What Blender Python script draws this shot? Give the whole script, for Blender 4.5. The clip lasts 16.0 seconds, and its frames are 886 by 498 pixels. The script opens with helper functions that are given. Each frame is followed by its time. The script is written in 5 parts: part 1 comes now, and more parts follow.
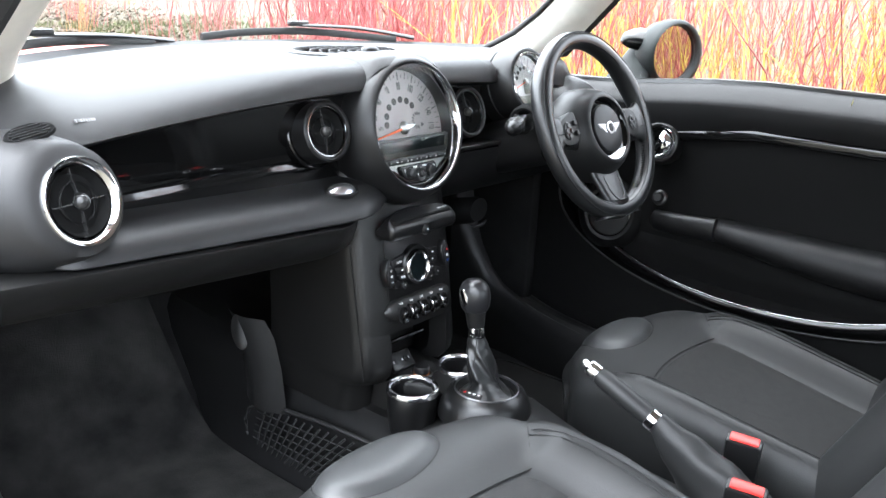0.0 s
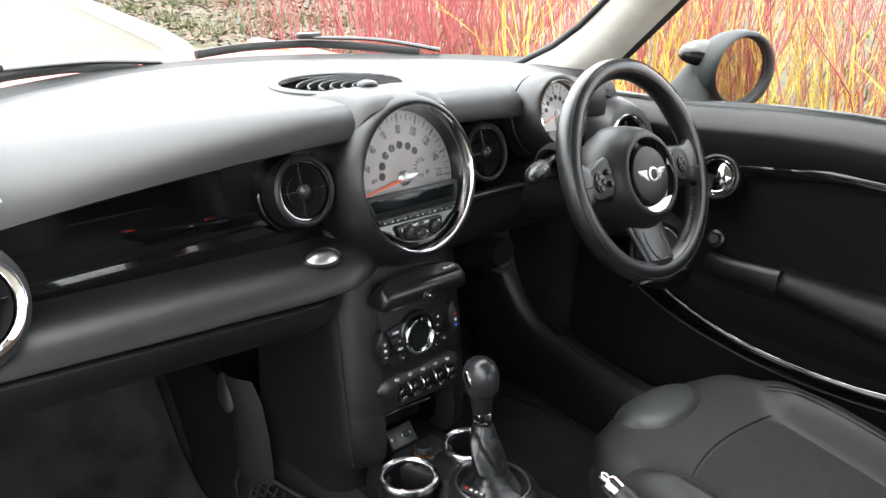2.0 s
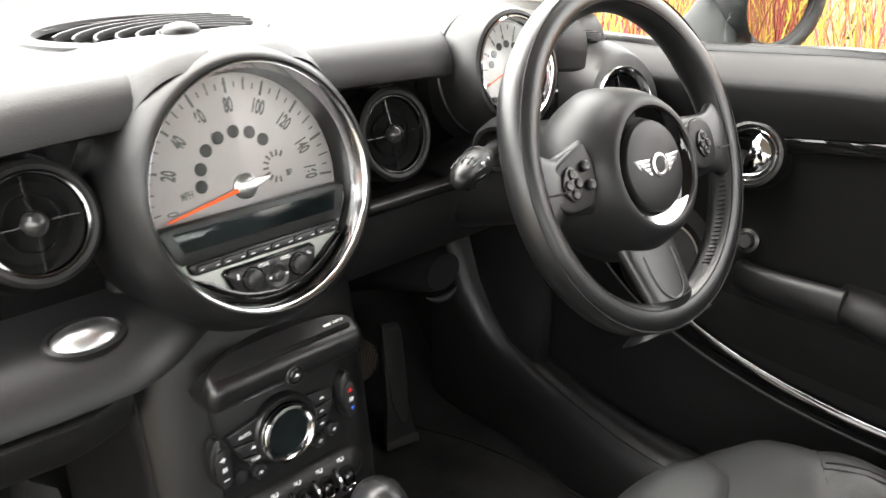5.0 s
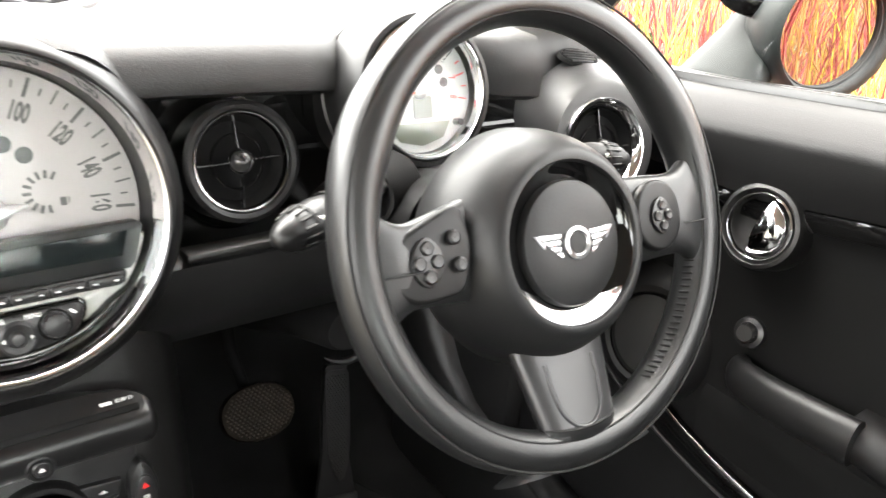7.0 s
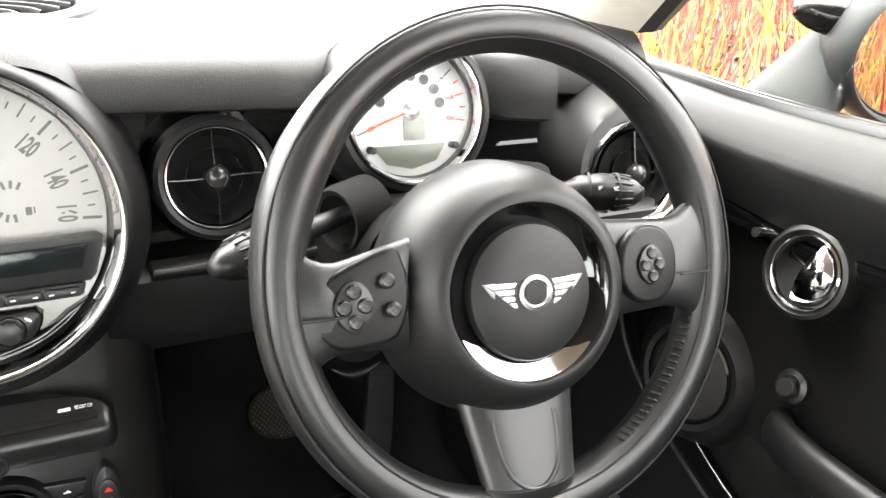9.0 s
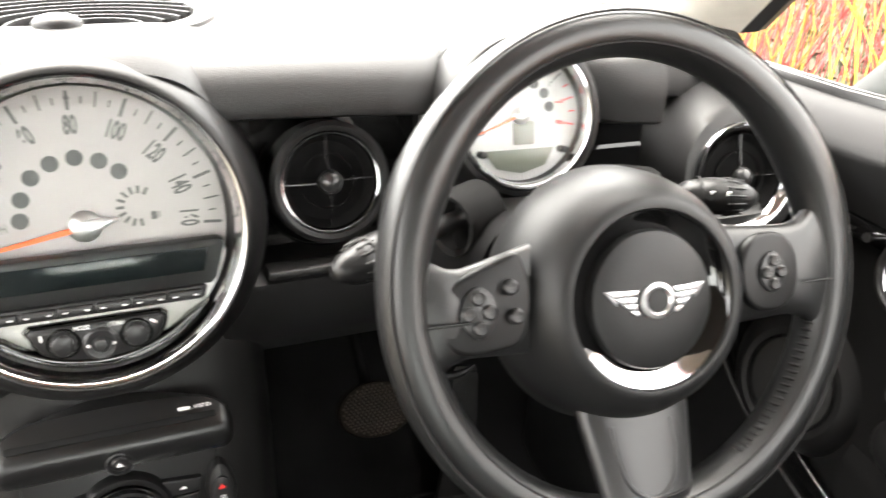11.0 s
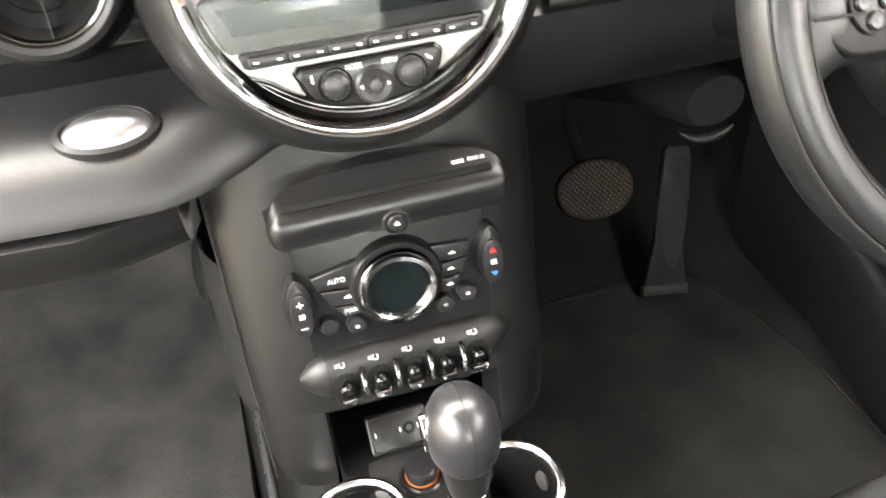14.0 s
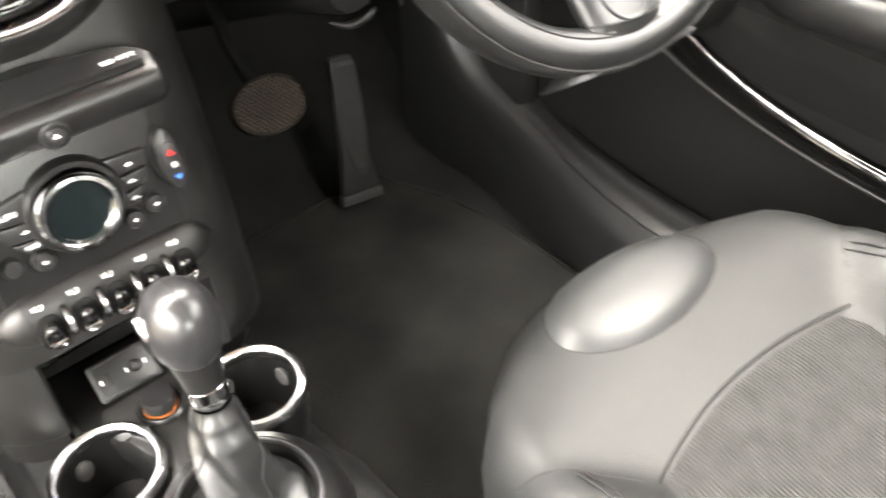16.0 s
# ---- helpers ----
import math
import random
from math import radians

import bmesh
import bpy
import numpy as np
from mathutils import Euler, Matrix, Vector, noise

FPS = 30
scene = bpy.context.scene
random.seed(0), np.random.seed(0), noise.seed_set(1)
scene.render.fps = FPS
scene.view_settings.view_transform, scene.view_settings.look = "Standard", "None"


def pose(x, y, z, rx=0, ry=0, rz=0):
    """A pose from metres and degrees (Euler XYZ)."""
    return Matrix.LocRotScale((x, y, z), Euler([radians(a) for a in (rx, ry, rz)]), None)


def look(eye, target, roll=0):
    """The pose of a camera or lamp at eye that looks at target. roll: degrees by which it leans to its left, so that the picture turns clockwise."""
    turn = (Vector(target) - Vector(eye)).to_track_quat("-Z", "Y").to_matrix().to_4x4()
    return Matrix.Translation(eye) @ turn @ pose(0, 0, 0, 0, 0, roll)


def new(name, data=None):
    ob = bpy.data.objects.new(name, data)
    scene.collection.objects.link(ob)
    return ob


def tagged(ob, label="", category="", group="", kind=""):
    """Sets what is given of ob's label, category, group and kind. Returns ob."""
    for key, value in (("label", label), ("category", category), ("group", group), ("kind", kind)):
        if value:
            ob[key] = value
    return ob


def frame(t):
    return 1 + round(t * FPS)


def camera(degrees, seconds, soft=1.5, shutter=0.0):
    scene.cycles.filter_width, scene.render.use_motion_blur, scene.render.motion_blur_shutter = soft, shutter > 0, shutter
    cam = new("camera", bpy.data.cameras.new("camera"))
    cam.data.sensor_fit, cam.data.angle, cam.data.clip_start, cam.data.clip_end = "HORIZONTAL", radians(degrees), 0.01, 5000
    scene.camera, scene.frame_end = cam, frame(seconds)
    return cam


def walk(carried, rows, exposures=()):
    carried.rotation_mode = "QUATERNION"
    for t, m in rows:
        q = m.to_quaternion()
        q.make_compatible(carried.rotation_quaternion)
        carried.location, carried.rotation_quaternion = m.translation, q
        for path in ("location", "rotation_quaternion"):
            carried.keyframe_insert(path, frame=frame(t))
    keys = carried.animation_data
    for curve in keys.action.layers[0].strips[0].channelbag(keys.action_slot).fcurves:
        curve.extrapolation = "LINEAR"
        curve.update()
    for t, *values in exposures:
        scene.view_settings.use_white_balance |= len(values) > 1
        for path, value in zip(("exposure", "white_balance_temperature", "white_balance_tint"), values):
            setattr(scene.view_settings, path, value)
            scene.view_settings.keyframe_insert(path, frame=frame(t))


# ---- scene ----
cam = camera(55.9, 16.0, shutter=0.5)
PATH = [
    (0, (-1.075, -0.98, 1.144), (0.4, 0.226, 0.535), 2.9),
    (0.5, (-1.013, -0.969, 1.208), (0.417, 0.254, 0.529), 3.5),
    (1, (-0.916, -0.947, 1.243), (0.443, 0.327, 0.515), 3.2),
    (1.5, (-0.86, -0.922, 1.244), (0.459, 0.393, 0.514), 2.8),
    (2, (-0.818, -0.888, 1.238), (0.521, 0.422, 0.538), 2.7),
    (2.5, (-0.768, -0.821, 1.234), (0.562, 0.493, 0.525), 2.7),
    (3, (-0.705, -0.795, 1.226), (0.641, 0.459, 0.44), 2.4),
    (3.2, (-0.68, -0.783, 1.216), (0.655, 0.466, 0.404), 1.8),
    (5.5, (-0.294, -0.594, 1.138), (0.995, 0.711, 0.342), 1.2),
    (6, (-0.215, -0.585, 1.127), (1.038, 0.76, 0.341), 1.2),
    (6.5, (-0.14, -0.585, 1.132), (1.057, 0.81, 0.342), 2.9),
    (7, (-0.081, -0.589, 1.133), (1.062, 0.832, 0.312), 5.2),
    (7.5, (-0.001, -0.59, 1.138), (1.148, 0.814, 0.295), 8.0),
    (8, (0.042, -0.602, 1.146), (1.091, 0.864, 0.278), 8.5),
    (8.2, (0.053, -0.612, 1.154), (1.032, 0.903, 0.289), 7.5),
    (10.5, (0.058, -0.615, 1.173), (0.832, 0.989, 0.263), 3.8),
    (11, (0.02, -0.595, 1.17), (0.739, 1.035, 0.26), 3.3),
    (11.5, (-0.033, -0.566, 1.153), (0.595, 1.093, 0.231), 2.4),
    (12, (-0.079, -0.535, 1.13), (0.43, 1.158, 0.195), 1.1),
    (12.5, (-0.096, -0.525, 1.128), (0.333, 1.196, 0.204), -0.0),
    (13, (-0.095, -0.518, 1.116), (0.288, 1.185, 0.138), -0.8),
    (13.5, (-0.092, -0.51, 1.088), (0.242, 1.062, -0.103), -2.0),
    (14, (-0.085, -0.515, 1.073), (0.303, 0.991, -0.184), -4.1),
    (14.5, (-0.076, -0.513, 1.053), (0.428, 0.938, -0.227), -4.1),
    (15, (-0.083, -0.51, 1.062), (0.5, 0.91, -0.219), -3.7),
    (15.5, (-0.092, -0.549, 1.048), (0.629, 0.766, -0.275), -3.4),
    (16, (-0.101, -0.577, 1.033), (0.846, 0.566, -0.307), -1.9),
]
walk(cam, [(t, look(eye, target, roll)) for t, eye, target, roll in PATH],
     exposures=[(0, 3.9, 5950, 9), (1.5, 3.65, 6200, 9), (3.0, 3.55, 6650, 9), (5.5, 4.5, 6850, 10), (8.0, 4.95, 6850, 10), (11.0, 4.65, 7000, 11), (12.5, 4.6, 7200, 12), (13.0, 4.5, 7200, 12), (13.5, 5.2, 7100, 11), (14.0, 5.8, 7100, 11), (14.5, 6.05, 7100, 11), (15, 6.15, 7100, 11), (16, 6.05, 7200, 11)])

# ---- world and light ----
world = bpy.data.worlds.new("overcast_sky")
scene.world = world
world.use_nodes = True
wn, wl = world.node_tree.nodes, world.node_tree.links
sky = wn.new("ShaderNodeTexSky")
sky.sky_type, sky.sun_disc = "NISHITA", False
sky.sun_elevation, sky.sun_rotation = radians(75), radians(-23)
sky.dust_density, sky.ozone_density = 1.5, 0.6
soften = wn.new("ShaderNodeHueSaturation")
soften.inputs["Saturation"].default_value = 0.12
wl.new(sky.outputs["Color"], soften.inputs["Color"])
wl.new(soften.outputs["Color"], wn["Background"].inputs["Color"])
wn["Background"].inputs["Strength"].default_value = 0.15
sun_data = bpy.data.lights.new("sun", "SUN")
sun_data.energy, sun_data.angle, sun_data.color = 1.0, radians(110), (1.0, 0.97, 0.93)
sun = new("sun", sun_data)
sun.matrix_basis = look((-0.6, 1.4, 5.7), (0, 0, 0))


# ---- materials ----
def material(name, colour, rough=0.5, metal=0.0, coat=0.0, vary=0.15, scale=30.0, grain=0.0, grain_scale=700.0, grain_kind="noise", ior=1.5, rough_vary=0.1, second=None):
    m = bpy.data.materials.new(name)
    m.use_nodes = True
    n, l = m.node_tree.nodes, m.node_tree.links
    b = n["Principled BSDF"]
    b.inputs["Metallic"].default_value = metal
    b.inputs["IOR"].default_value = ior
    b.inputs["Coat Weight"].default_value = coat
    b.inputs["Coat Roughness"].default_value = 0.03
    co = n.new("ShaderNodeTexCoord")
    if vary > 0:
        t = n.new("ShaderNodeTexNoise")
        t.inputs["Scale"].default_value, t.inputs["Detail"].default_value = scale, 6.0
        l.new(co.outputs["Object"], t.inputs["Vector"])
        r = n.new("ShaderNodeValToRGB")
        r.color_ramp.elements[0].position, r.color_ramp.elements[1].position = 0.3, 0.7
        r.color_ramp.elements[0].color = (*[c * (1 - vary) for c in colour], 1)
        r.color_ramp.elements[1].color = (*(second or [min(1, c * (1 + vary)) for c in colour]), 1)
        l.new(t.outputs["Fac"], r.inputs["Fac"])
        l.new(r.outputs["Color"], b.inputs["Base Color"])
        k = n.new("ShaderNodeMapRange")
        k.inputs["To Min"].default_value, k.inputs["To Max"].default_value = max(0.0, rough - rough_vary * rough), min(1.0, rough + rough_vary * rough)
        l.new(t.outputs["Fac"], k.inputs["Value"])
        l.new(k.outputs["Result"], b.inputs["Roughness"])
    else:
        b.inputs["Base Color"].default_value = (*colour, 1)
        b.inputs["Roughness"].default_value = rough
    if grain > 0:
        g = n.new("ShaderNodeTexVoronoi" if grain_kind == "leather" else "ShaderNodeTexWave" if grain_kind == "weave" else "ShaderNodeTexNoise")
        g.inputs["Scale"].default_value = grain_scale
        if grain_kind == "noise":
            g.inputs["Detail"].default_value = 4.0
        l.new(co.outputs["Object"], g.inputs["Vector"])
        p = n.new("ShaderNodeBump")
        p.inputs["Strength"].default_value, p.inputs["Distance"].default_value = grain, 0.001
        l.new(g.outputs["Distance" if grain_kind == "leather" else "Fac"], p.inputs["Height"])
        l.new(p.outputs["Normal"], b.inputs["Normal"])
    return m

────

### DESCRIPTION OF THE TASK
Repeat, unchanged, every line from the one that contains "import math" to the one that contains "q.make_compatible(carried.rotation_quaternion)", including both, and no other line.

### ANSWER TO THE PROBLEM
import math
import random
from math import radians

import bmesh
import bpy
import numpy as np
from mathutils import Euler, Matrix, Vector, noise

FPS = 30
scene = bpy.context.scene
random.seed(0), np.random.seed(0), noise.seed_set(1)
scene.render.fps = FPS
scene.view_settings.view_transform, scene.view_settings.look = "Standard", "None"


def pose(x, y, z, rx=0, ry=0, rz=0):
    """A pose from metres and degrees (Euler XYZ)."""
    return Matrix.LocRotScale((x, y, z), Euler([radians(a) for a in (rx, ry, rz)]), None)


def look(eye, target, roll=0):
    """The pose of a camera or lamp at eye that looks at target. roll: degrees by which it leans to its left, so that the picture turns clockwise."""
    turn = (Vector(target) - Vector(eye)).to_track_quat("-Z", "Y").to_matrix().to_4x4()
    return Matrix.Translation(eye) @ turn @ pose(0, 0, 0, 0, 0, roll)


def new(name, data=None):
    ob = bpy.data.objects.new(name, data)
    scene.collection.objects.link(ob)
    return ob


def tagged(ob, label="", category="", group="", kind=""):
    """Sets what is given of ob's label, category, group and kind. Returns ob."""
    for key, value in (("label", label), ("category", category), ("group", group), ("kind", kind)):
        if value:
            ob[key] = value
    return ob


def frame(t):
    return 1 + round(t * FPS)


def camera(degrees, seconds, soft=1.5, shutter=0.0):
    scene.cycles.filter_width, scene.render.use_motion_blur, scene.render.motion_blur_shutter = soft, shutter > 0, shutter
    cam = new("camera", bpy.data.cameras.new("camera"))
    cam.data.sensor_fit, cam.data.angle, cam.data.clip_start, cam.data.clip_end = "HORIZONTAL", radians(degrees), 0.01, 5000
    scene.camera, scene.frame_end = cam, frame(seconds)
    return cam


def walk(carried, rows, exposures=()):
    carried.rotation_mode = "QUATERNION"
    for t, m in rows:
        q = m.to_quaternion()
        q.make_compatible(carried.rotation_quaternion)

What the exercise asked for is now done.